__OBJECTIVE__. Write the material out again in full, word for word. Do not include the pictures.

** START OF RAW DATA **

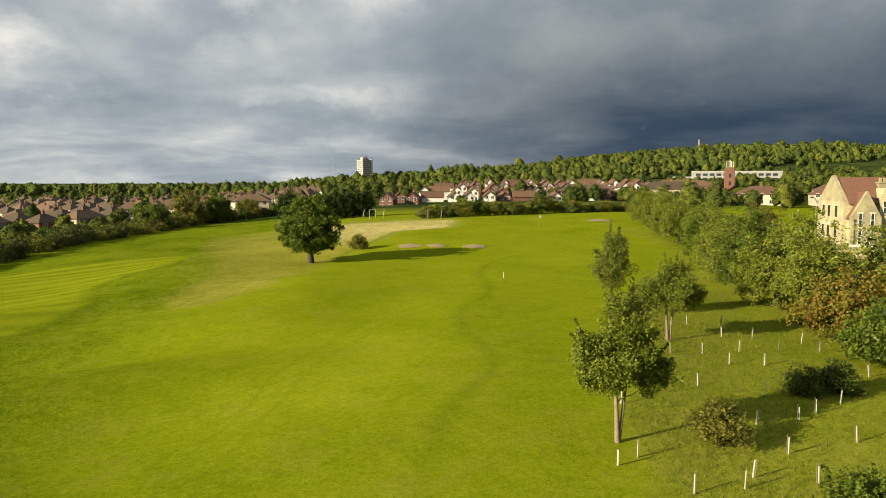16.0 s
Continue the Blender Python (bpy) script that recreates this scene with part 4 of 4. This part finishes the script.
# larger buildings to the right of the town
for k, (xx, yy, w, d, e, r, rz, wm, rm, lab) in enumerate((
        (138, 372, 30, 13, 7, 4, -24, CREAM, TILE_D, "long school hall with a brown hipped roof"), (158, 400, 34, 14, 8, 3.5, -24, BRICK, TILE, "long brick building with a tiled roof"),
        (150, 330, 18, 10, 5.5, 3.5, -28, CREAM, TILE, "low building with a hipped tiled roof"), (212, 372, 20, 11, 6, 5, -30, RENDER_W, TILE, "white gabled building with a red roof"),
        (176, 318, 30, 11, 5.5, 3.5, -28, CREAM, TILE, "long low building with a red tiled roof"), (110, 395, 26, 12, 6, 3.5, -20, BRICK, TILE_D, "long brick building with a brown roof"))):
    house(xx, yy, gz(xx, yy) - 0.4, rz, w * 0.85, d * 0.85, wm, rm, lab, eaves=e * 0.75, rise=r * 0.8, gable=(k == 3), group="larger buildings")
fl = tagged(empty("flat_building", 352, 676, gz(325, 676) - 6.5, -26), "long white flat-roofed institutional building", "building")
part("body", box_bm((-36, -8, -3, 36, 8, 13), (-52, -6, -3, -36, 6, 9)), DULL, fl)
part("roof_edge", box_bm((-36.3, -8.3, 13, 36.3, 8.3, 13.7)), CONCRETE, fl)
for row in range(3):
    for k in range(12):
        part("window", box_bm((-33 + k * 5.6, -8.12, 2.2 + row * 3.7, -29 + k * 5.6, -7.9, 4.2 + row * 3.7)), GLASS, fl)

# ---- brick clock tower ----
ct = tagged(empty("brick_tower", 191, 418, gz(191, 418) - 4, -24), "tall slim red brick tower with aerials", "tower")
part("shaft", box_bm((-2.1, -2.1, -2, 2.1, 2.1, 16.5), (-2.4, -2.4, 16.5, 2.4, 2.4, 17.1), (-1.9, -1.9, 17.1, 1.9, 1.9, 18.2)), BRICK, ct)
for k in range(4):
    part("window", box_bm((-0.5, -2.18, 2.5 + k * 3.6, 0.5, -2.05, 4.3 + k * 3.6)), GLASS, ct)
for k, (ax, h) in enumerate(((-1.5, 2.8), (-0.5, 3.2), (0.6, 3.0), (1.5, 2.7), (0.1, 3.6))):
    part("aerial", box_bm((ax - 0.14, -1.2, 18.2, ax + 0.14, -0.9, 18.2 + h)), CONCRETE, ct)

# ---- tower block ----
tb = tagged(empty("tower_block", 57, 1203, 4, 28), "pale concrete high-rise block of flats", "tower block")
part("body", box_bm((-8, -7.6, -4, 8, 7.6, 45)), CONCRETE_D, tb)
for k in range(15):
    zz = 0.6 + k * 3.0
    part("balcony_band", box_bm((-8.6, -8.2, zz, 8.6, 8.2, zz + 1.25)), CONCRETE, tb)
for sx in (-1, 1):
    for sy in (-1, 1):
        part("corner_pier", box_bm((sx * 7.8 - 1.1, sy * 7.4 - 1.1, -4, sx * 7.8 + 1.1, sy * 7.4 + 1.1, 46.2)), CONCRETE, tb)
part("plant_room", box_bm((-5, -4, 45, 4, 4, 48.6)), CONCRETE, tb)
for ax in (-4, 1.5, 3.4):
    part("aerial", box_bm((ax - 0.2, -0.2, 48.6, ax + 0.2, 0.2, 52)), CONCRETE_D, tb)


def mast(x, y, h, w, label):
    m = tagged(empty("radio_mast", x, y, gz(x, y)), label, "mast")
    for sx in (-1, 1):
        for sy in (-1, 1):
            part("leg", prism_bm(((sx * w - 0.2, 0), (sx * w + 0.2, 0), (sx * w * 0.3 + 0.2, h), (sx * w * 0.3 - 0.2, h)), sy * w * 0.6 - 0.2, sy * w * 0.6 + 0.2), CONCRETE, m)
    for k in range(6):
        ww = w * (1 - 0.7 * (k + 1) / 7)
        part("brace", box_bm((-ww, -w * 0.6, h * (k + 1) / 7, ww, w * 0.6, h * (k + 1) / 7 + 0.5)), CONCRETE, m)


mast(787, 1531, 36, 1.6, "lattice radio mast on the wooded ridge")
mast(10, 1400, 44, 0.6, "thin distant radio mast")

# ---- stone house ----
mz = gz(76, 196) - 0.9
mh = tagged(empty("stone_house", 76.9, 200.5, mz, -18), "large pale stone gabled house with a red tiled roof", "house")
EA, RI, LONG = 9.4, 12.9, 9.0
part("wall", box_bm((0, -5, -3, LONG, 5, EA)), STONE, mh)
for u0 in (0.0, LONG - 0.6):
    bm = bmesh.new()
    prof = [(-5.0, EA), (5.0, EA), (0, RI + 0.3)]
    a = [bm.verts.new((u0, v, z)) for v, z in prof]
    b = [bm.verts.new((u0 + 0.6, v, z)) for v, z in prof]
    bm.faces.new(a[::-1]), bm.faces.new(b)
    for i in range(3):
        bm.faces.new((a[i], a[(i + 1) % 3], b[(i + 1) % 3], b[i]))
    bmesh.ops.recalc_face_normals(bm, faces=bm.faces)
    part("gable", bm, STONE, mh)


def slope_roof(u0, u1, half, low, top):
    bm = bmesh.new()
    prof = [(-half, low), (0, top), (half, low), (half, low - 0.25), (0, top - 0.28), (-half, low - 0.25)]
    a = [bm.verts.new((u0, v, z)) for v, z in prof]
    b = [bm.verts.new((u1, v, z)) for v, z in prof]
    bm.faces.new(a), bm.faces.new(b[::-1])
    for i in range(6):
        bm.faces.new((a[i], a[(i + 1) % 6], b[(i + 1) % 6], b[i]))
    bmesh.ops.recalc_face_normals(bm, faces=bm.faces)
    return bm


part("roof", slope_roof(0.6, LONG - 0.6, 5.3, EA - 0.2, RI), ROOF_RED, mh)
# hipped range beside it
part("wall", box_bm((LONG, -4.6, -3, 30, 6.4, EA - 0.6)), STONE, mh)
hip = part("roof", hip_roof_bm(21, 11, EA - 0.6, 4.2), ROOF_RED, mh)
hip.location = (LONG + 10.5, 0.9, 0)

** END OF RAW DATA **

__OUTPUT FOR THIS EXERCISE__.
16.0 s
Continue the Blender Python (bpy) script that recreates this scene with part 4 of 4. This part finishes the script.
# larger buildings to the right of the town
for k, (xx, yy, w, d, e, r, rz, wm, rm, lab) in enumerate((
        (138, 372, 30, 13, 7, 4, -24, CREAM, TILE_D, "long school hall with a brown hipped roof"), (158, 400, 34, 14, 8, 3.5, -24, BRICK, TILE, "long brick building with a tiled roof"),
        (150, 330, 18, 10, 5.5, 3.5, -28, CREAM, TILE, "low building with a hipped tiled roof"), (212, 372, 20, 11, 6, 5, -30, RENDER_W, TILE, "white gabled building with a red roof"),
        (176, 318, 30, 11, 5.5, 3.5, -28, CREAM, TILE, "long low building with a red tiled roof"), (110, 395, 26, 12, 6, 3.5, -20, BRICK, TILE_D, "long brick building with a brown roof"))):
    house(xx, yy, gz(xx, yy) - 0.4, rz, w * 0.85, d * 0.85, wm, rm, lab, eaves=e * 0.75, rise=r * 0.8, gable=(k == 3), group="larger buildings")
fl = tagged(empty("flat_building", 352, 676, gz(325, 676) - 6.5, -26), "long white flat-roofed institutional building", "building")
part("body", box_bm((-36, -8, -3, 36, 8, 13), (-52, -6, -3, -36, 6, 9)), DULL, fl)
part("roof_edge", box_bm((-36.3, -8.3, 13, 36.3, 8.3, 13.7)), CONCRETE, fl)
for row in range(3):
    for k in range(12):
        part("window", box_bm((-33 + k * 5.6, -8.12, 2.2 + row * 3.7, -29 + k * 5.6, -7.9, 4.2 + row * 3.7)), GLASS, fl)

# ---- brick clock tower ----
ct = tagged(empty("brick_tower", 191, 418, gz(191, 418) - 4, -24), "tall slim red brick tower with aerials", "tower")
part("shaft", box_bm((-2.1, -2.1, -2, 2.1, 2.1, 16.5), (-2.4, -2.4, 16.5, 2.4, 2.4, 17.1), (-1.9, -1.9, 17.1, 1.9, 1.9, 18.2)), BRICK, ct)
for k in range(4):
    part("window", box_bm((-0.5, -2.18, 2.5 + k * 3.6, 0.5, -2.05, 4.3 + k * 3.6)), GLASS, ct)
for k, (ax, h) in enumerate(((-1.5, 2.8), (-0.5, 3.2), (0.6, 3.0), (1.5, 2.7), (0.1, 3.6))):
    part("aerial", box_bm((ax - 0.14, -1.2, 18.2, ax + 0.14, -0.9, 18.2 + h)), CONCRETE, ct)

# ---- tower block ----
tb = tagged(empty("tower_block", 57, 1203, 4, 28), "pale concrete high-rise block of flats", "tower block")
part("body", box_bm((-8, -7.6, -4, 8, 7.6, 45)), CONCRETE_D, tb)
for k in range(15):
    zz = 0.6 + k * 3.0
    part("balcony_band", box_bm((-8.6, -8.2, zz, 8.6, 8.2, zz + 1.25)), CONCRETE, tb)
for sx in (-1, 1):
    for sy in (-1, 1):
        part("corner_pier", box_bm((sx * 7.8 - 1.1, sy * 7.4 - 1.1, -4, sx * 7.8 + 1.1, sy * 7.4 + 1.1, 46.2)), CONCRETE, tb)
part("plant_room", box_bm((-5, -4, 45, 4, 4, 48.6)), CONCRETE, tb)
for ax in (-4, 1.5, 3.4):
    part("aerial", box_bm((ax - 0.2, -0.2, 48.6, ax + 0.2, 0.2, 52)), CONCRETE_D, tb)


def mast(x, y, h, w, label):
    m = tagged(empty("radio_mast", x, y, gz(x, y)), label, "mast")
    for sx in (-1, 1):
        for sy in (-1, 1):
            part("leg", prism_bm(((sx * w - 0.2, 0), (sx * w + 0.2, 0), (sx * w * 0.3 + 0.2, h), (sx * w * 0.3 - 0.2, h)), sy * w * 0.6 - 0.2, sy * w * 0.6 + 0.2), CONCRETE, m)
    for k in range(6):
        ww = w * (1 - 0.7 * (k + 1) / 7)
        part("brace", box_bm((-ww, -w * 0.6, h * (k + 1) / 7, ww, w * 0.6, h * (k + 1) / 7 + 0.5)), CONCRETE, m)


mast(787, 1531, 36, 1.6, "lattice radio mast on the wooded ridge")
mast(10, 1400, 44, 0.6, "thin distant radio mast")

# ---- stone house ----
mz = gz(76, 196) - 0.9
mh = tagged(empty("stone_house", 76.9, 200.5, mz, -18), "large pale stone gabled house with a red tiled roof", "house")
EA, RI, LONG = 9.4, 12.9, 9.0
part("wall", box_bm((0, -5, -3, LONG, 5, EA)), STONE, mh)
for u0 in (0.0, LONG - 0.6):
    bm = bmesh.new()
    prof = [(-5.0, EA), (5.0, EA), (0, RI + 0.3)]
    a = [bm.verts.new((u0, v, z)) for v, z in prof]
    b = [bm.verts.new((u0 + 0.6, v, z)) for v, z in prof]
    bm.faces.new(a[::-1]), bm.faces.new(b)
    for i in range(3):
        bm.faces.new((a[i], a[(i + 1) % 3], b[(i + 1) % 3], b[i]))
    bmesh.ops.recalc_face_normals(bm, faces=bm.faces)
    part("gable", bm, STONE, mh)


def slope_roof(u0, u1, half, low, top):
    bm = bmesh.new()
    prof = [(-half, low), (0, top), (half, low), (half, low - 0.25), (0, top - 0.28), (-half, low - 0.25)]
    a = [bm.verts.new((u0, v, z)) for v, z in prof]
    b = [bm.verts.new((u1, v, z)) for v, z in prof]
    bm.faces.new(a), bm.faces.new(b[::-1])
    for i in range(6):
        bm.faces.new((a[i], a[(i + 1) % 6], b[(i + 1) % 6], b[i]))
    bmesh.ops.recalc_face_normals(bm, faces=bm.faces)
    return bm


part("roof", slope_roof(0.6, LONG - 0.6, 5.3, EA - 0.2, RI), ROOF_RED, mh)
# hipped range beside it
part("wall", box_bm((LONG, -4.6, -3, 30, 6.4, EA - 0.6)), STONE, mh)
hip = part("roof", hip_roof_bm(21, 11, EA - 0.6, 4.2), ROOF_RED, mh)
hip.location = (LONG + 10.5, 0.9, 0)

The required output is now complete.